“I never really formally released the new album,” Carter says. “It’s been done for two months, but I never really celebrated it.”
Carter should celebrate the release of his latest solitary creation (and in fact he did, at the Boys and Girls Club’s Higgins Hall, with little notice, the night before this issue of the Independent hit the stands; Midwater is now available locally). While the one-man-band has always composed and performed all of his own material, for Midwater—an introspective work featuring Carter’s revealing lyrics and minimal guitars and keyboards—he handled all of the production, too.
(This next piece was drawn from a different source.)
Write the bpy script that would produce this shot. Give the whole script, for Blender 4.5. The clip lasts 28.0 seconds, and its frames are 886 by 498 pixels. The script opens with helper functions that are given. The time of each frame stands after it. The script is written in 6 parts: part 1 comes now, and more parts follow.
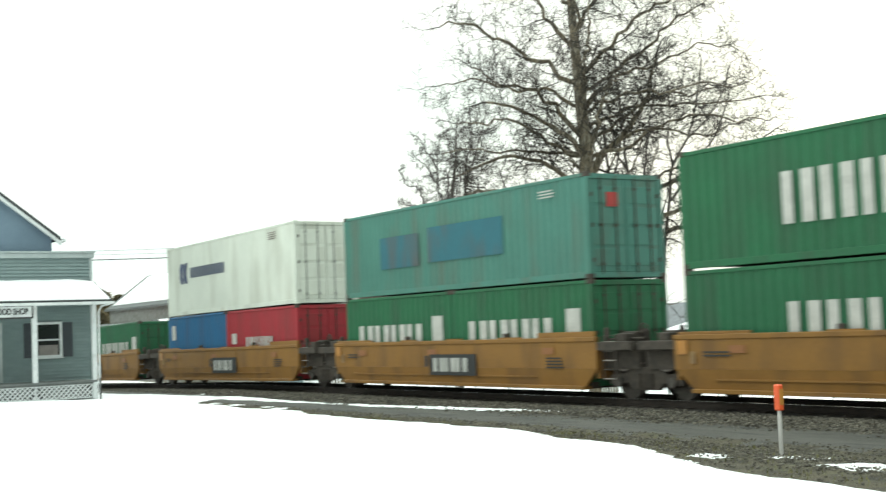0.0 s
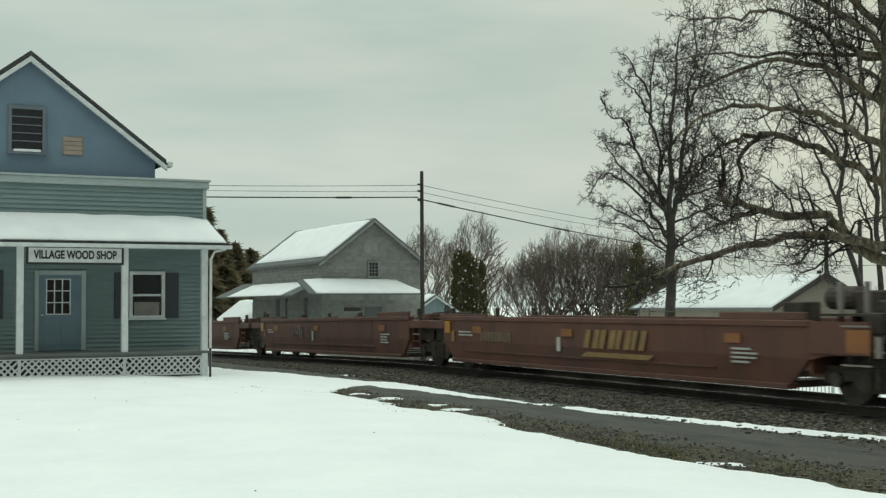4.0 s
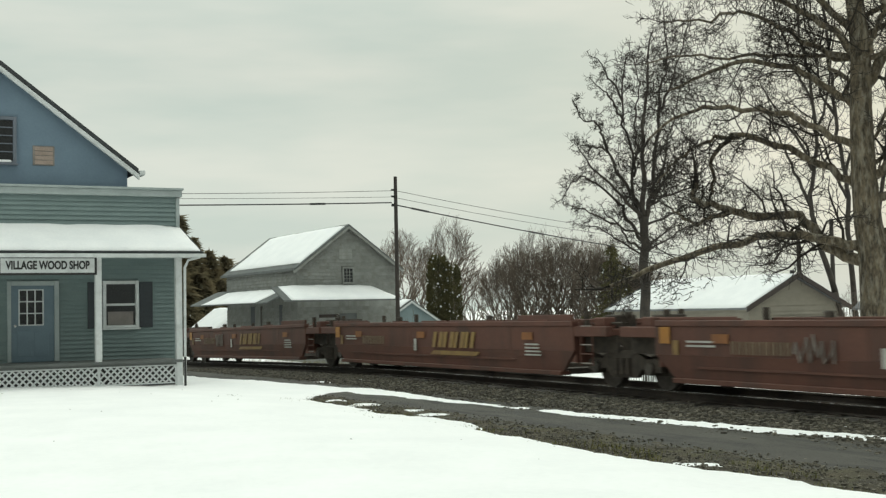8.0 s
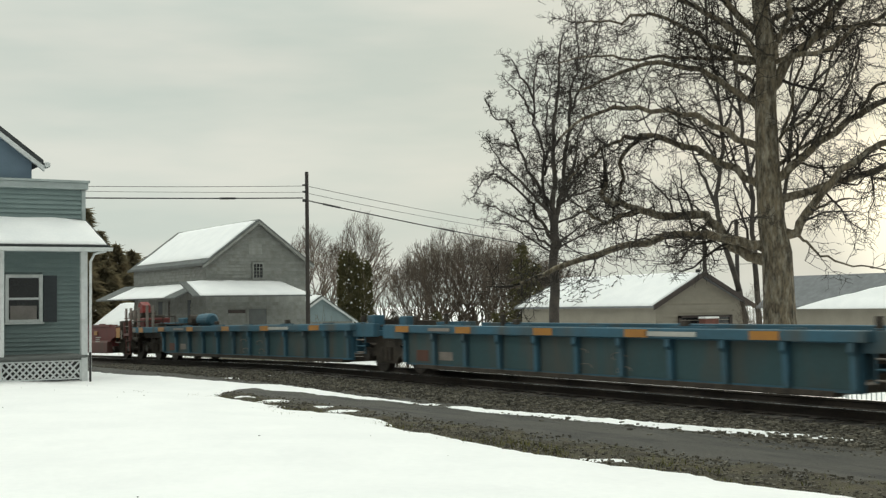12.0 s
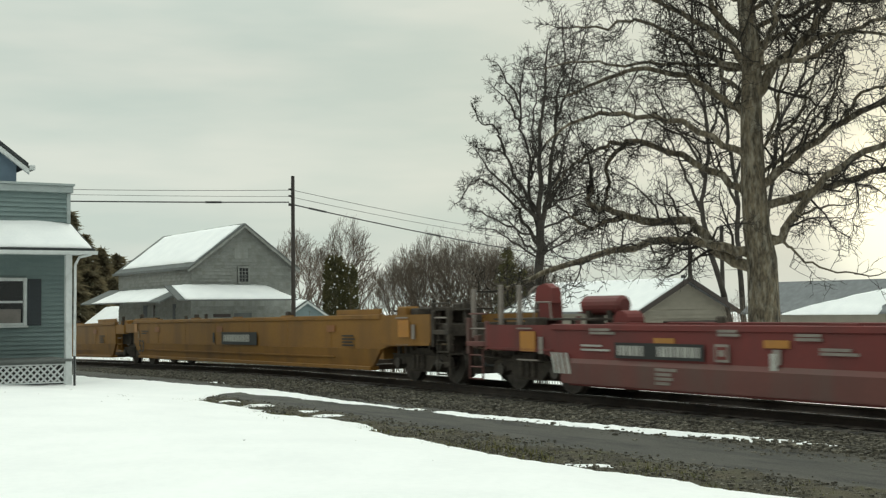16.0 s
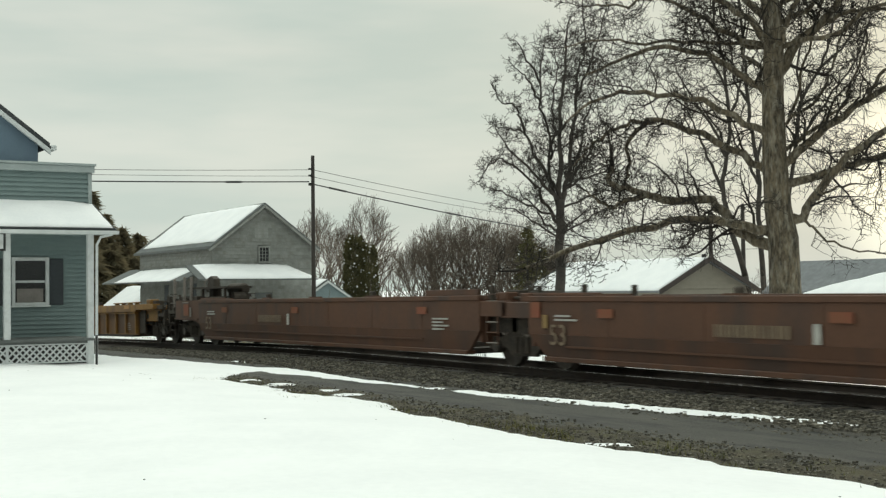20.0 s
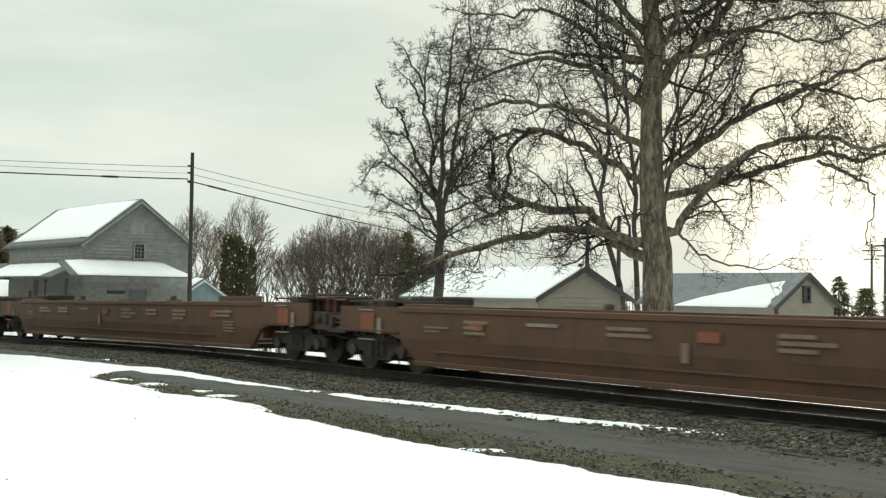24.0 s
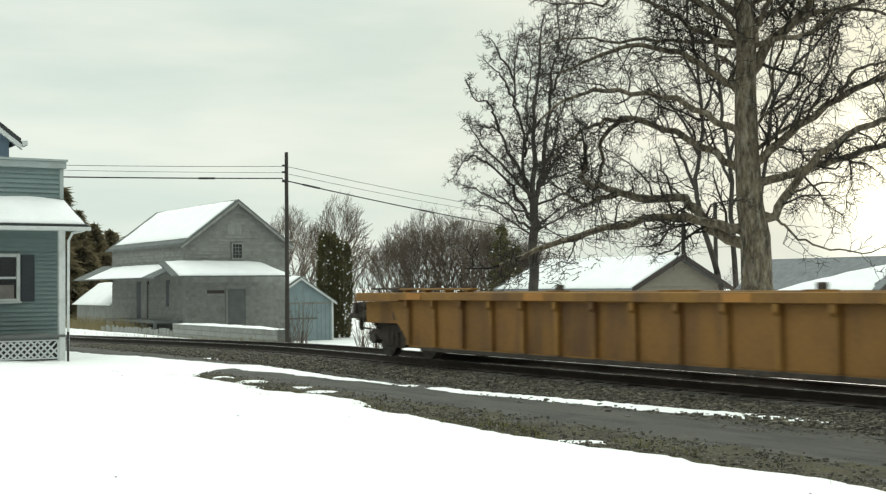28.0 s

Using a borrowed four-track and his laptop, Carter laid down, mixed and balanced all 14 tracks in his Missoula apartment.
“I think it documents where I am rather than where I’d like to be,” says Carter. “I call it my awkward teens. I’m very comfortable with the songs, but the production has braces and the voice cracks. Figuratively, of course.”
Carter’s willingness to experiment with production mirrors his fearlessness in experimenting with new sounds and exposing autobiographical details on Midwater. On “Packing Heat,” Carter sings: “Packing heat, you backed me against the pressboard wall/Didn’t know if you’d kissed a boy before/You tried me out like I was yours to try.” Carter says the CD is more candid than his first.
“This album is a little braver, a little bolder,” he says, noting influences such as Jamie Stewart of Xiu Xiu. “The first album was very much, ‘You did this to me’—a victim theme. Midwater is not as much ‘You did this to me,’ but ‘I made this decision’…it’s about just being honest about who and where you are.”